The first thing that’s apparent when you sit inside the RAV4 is the sense of space on offer, it’s a light and airy cabin with copious amounts of space for front and rear seat occupants. The driving position is elevated with great visibility all round. The RAV4 is available across three grades, Aura, Luna and Sol. The entry-level Aura model comes adequately equipped as standard with LED daytime running lights, air conditioning, Bluetooth and USB connectivity, 17” alloy wheels, front fog lights, multi-function steering wheel, tyre pressure warning indicator, hill-start assist control and stability control all included. Our test car was the mid-range Luna grade, this certainly comes with all the comfort and equipment you could require. Just some of the standard features include a 6.1” colour touch screen display, rear view camera, dual zone climate control, cruise control, chrome garnish on front grille and supportive front seats. There is a leather-like covering on the upper dash and around the main controls which is soft to touch and adds a heightened luxury to the car’s interior.

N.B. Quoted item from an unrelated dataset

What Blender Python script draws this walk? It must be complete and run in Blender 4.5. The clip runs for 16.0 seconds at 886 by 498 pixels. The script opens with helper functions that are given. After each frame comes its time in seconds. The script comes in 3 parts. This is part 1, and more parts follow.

The 2.0-litre diesel unit offers abundant power for city and motorway commutes, it accelerates effortlessly throughout the rev range, combined with a light six-speed manual transmission the RAV4 is uncomplicated and relaxing to drive. Its handling impressed us, you can drive it at a decent pace through twisty sections of road with precision, and for an SUV this car handles with impeccable manners and responds to driver inputs accurately. One of its main competitors is surely the equally skilful Mazda CX-5 which also demonstrates that SUV’s can be fun to drive. 


Toyota has achieved what it needed to do with its aging RAV4, replace it with this new model which combines all the precise traits a modern SUV requires. The RAV4 is now venerable both inside and out, it’s also satisfying to drive.